Our family took a pretty big hit during the late seventies when unpleasant business interests coerced Grandma into selling the farm to an outfit that preferred the standard veneer of asphalt and office buildings to the odd bucolic island that existed at the time there in Independence, just south of Cleveland. Grandma died a year later of what i remain convinced was her broken heart. My brother David spent a lot of time in the hospital around then, i was losing my mind to hormonal floods and a somewhat prescient case of post-industrial malaise, and Mom and Dad were barely holding civil space--for the sake of us kids, of course.
Soon after the loss of the farm and Grandma Bass’s death i left home way too young and soon found that being at odds with much of the world can be costly in various terms, mostly spiritual. When it occurred to me to reconnect with the old world--with my family, i mean--it was gone. The whole family was not really gone, of course, but irretrievably altered; and it may well be that my memories have become buffered and things weren’t as frog-hair-fine as i recall them. The huge Bass clan that collected itself once a year there at the farm may well have harbored tense dynamics unavailable to prepubescent sensibilities.But mom and dad were done by then and the family gatherings just never did come together again the way they had been. Surely few of the clan’s experiences were as dramatic as some of those that our branch--Dad’s branch--lived through. But i don’t know. Much of the crazier stuff we lived through you’ll never know either. To his profound credit, Dad did his best to preserve the Bass part of the thing, and Orpha and Paul ended their journeys at his reproduction of the farm there in West Virginia, more than less unencumbered by the dour nature of the way our society has progressed.

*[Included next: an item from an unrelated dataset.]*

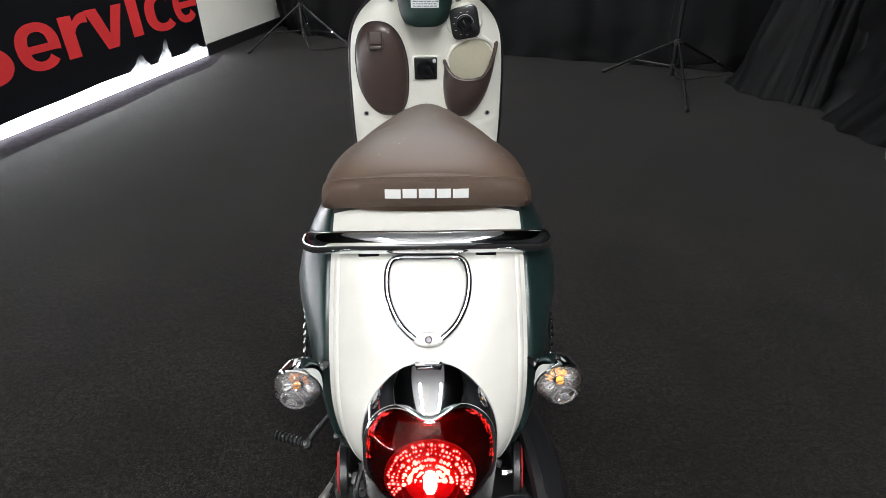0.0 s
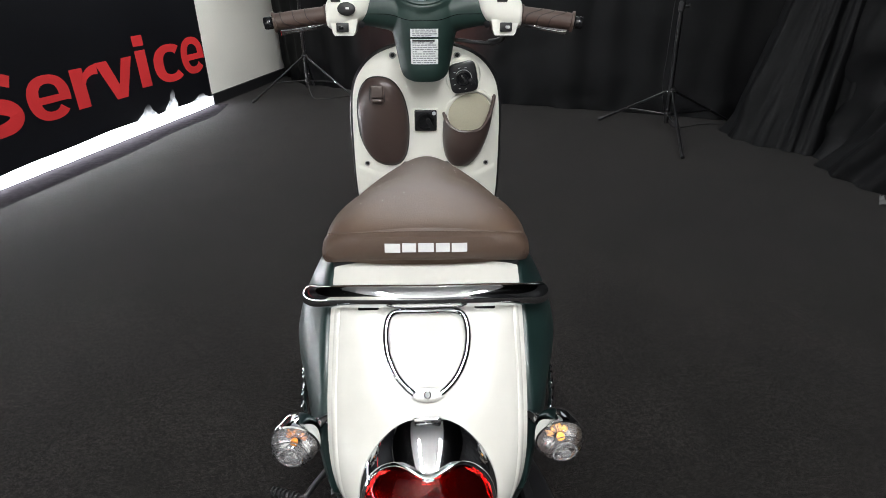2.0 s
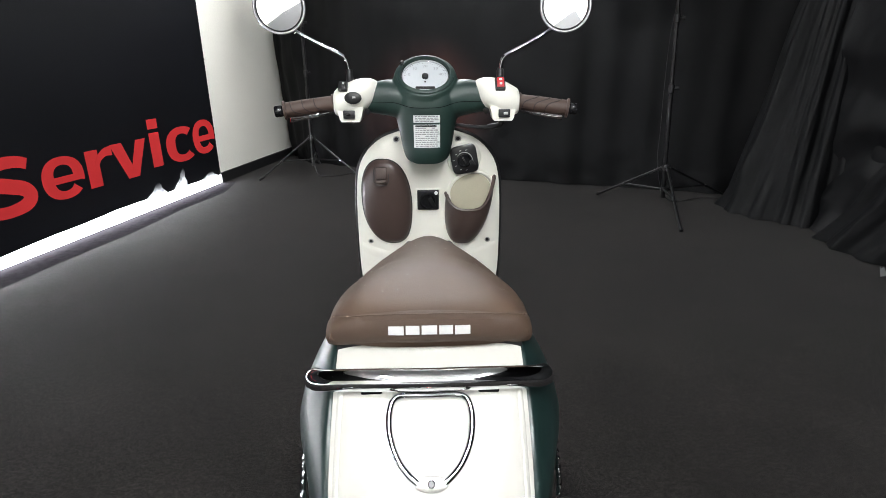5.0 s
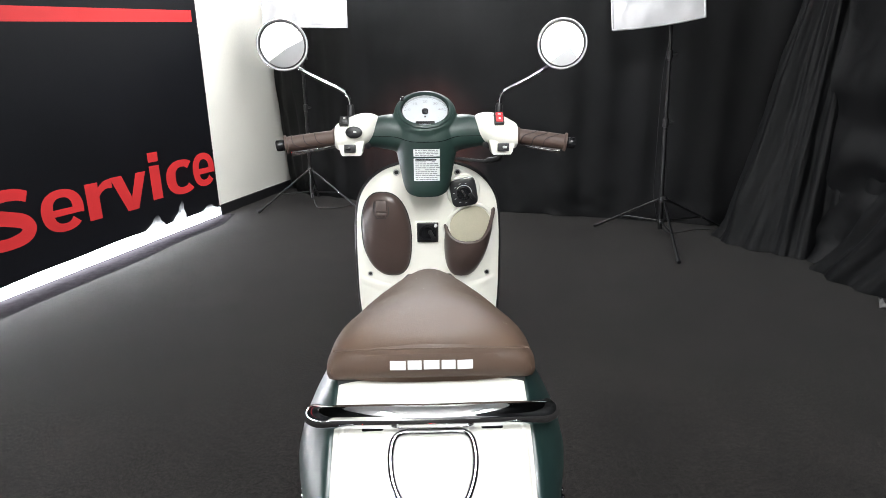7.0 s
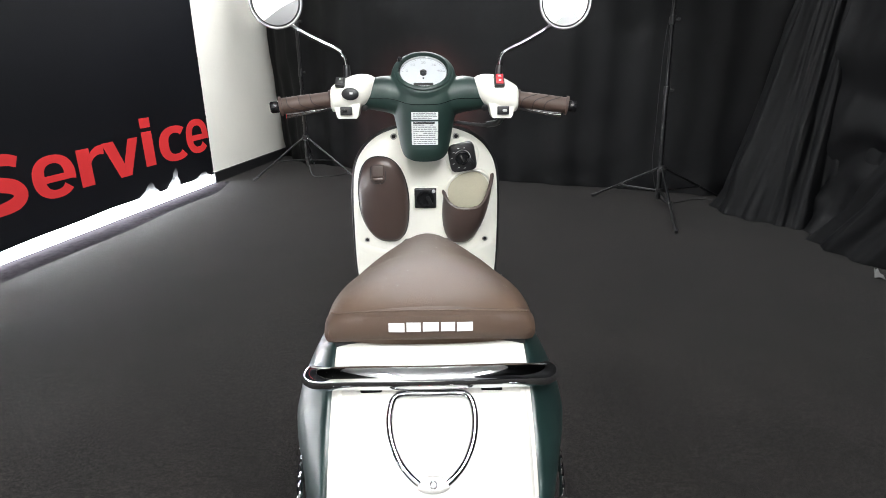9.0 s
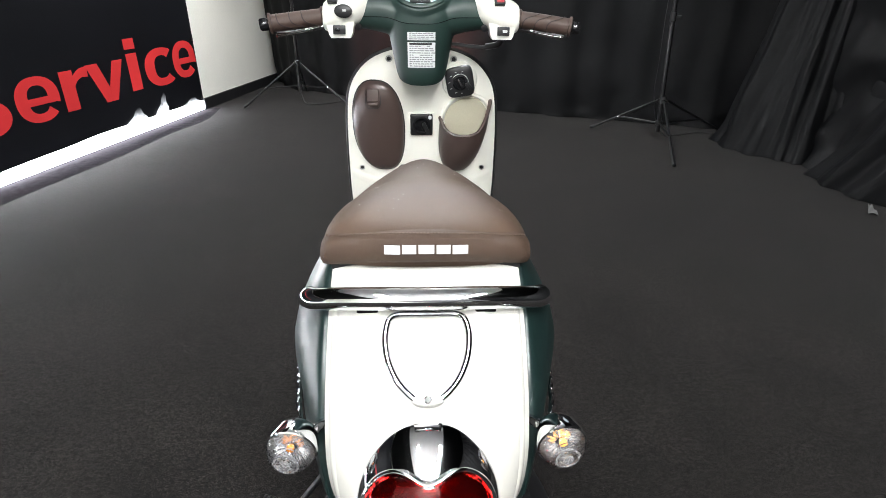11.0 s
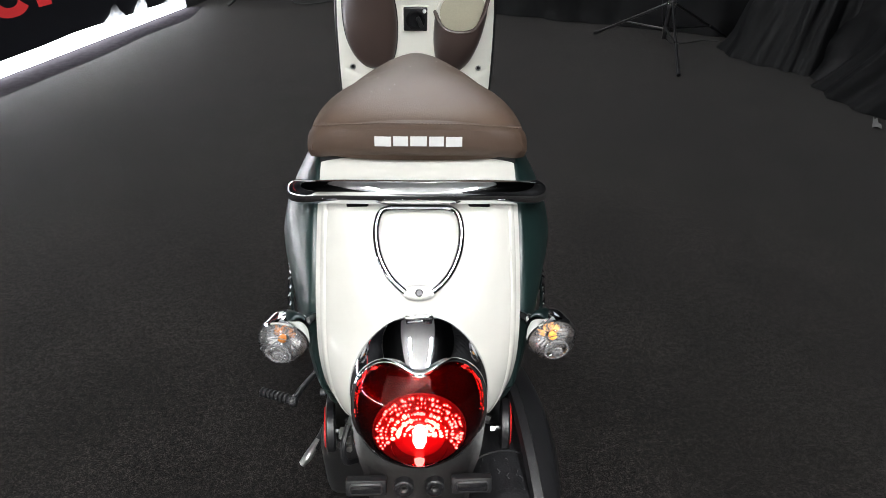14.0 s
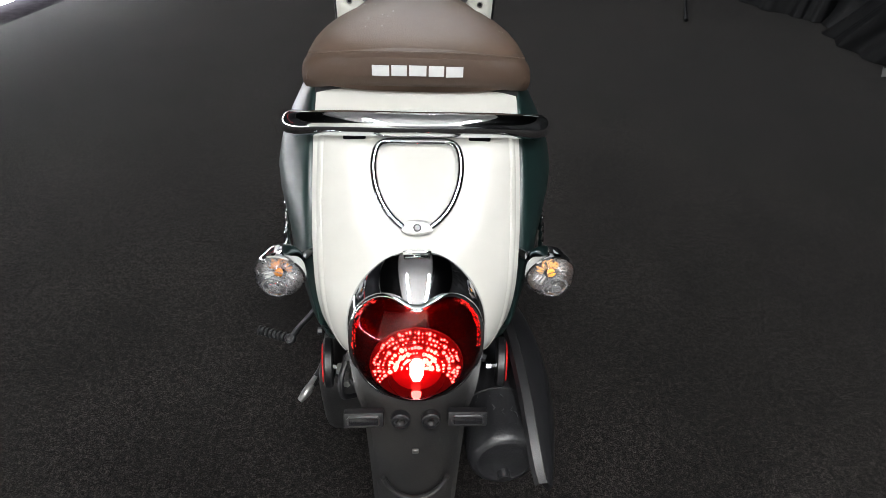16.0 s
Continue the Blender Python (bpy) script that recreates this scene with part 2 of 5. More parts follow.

The days from which i most remember eternally cheerful Orpha were from before all that stuff that broke our family and seems to threaten worse. Mr. Rogers days. Back then we could still collect huge bags of candy and other delicious treats some of them unpackaged from random neighborhood strangers without a whiff of consciousness about Paganism; and so far as i could tell, fourth graders never, ever, plotted to kill teachers with hand sanitizer, (whether the ones the link describes are for real or not).
I recall a day when i was around 8 or so when i wept in my mother’s arms over the pain of “growing up.” I was right about the pain, but it didn’t occur to me then that there would be great value in the years that separate me from that boy, pain and all. I may or may not be a “better” person now than i was back when Orpha helped form all those memories that amount to what perception of nostalgia that i carry with me now, but i am certainly more complete. I know a little more about what it means to be a better person because of the memories she leaves me. When i saw her last, a couple of years ago she was grumpy. I had never seen that from her before and a little sadness came to me, then; even she couldn’t make it through unscathed. But her glorious cheerfulness remains with me, and helps to convince me--i really am convinced--that the world can come out good.
Vaya con Dios, Orpha; and true and genuine apologies to all those who have had to suffer through my presence when i failed to apply the lessons she taught me just by being. May we all learn them.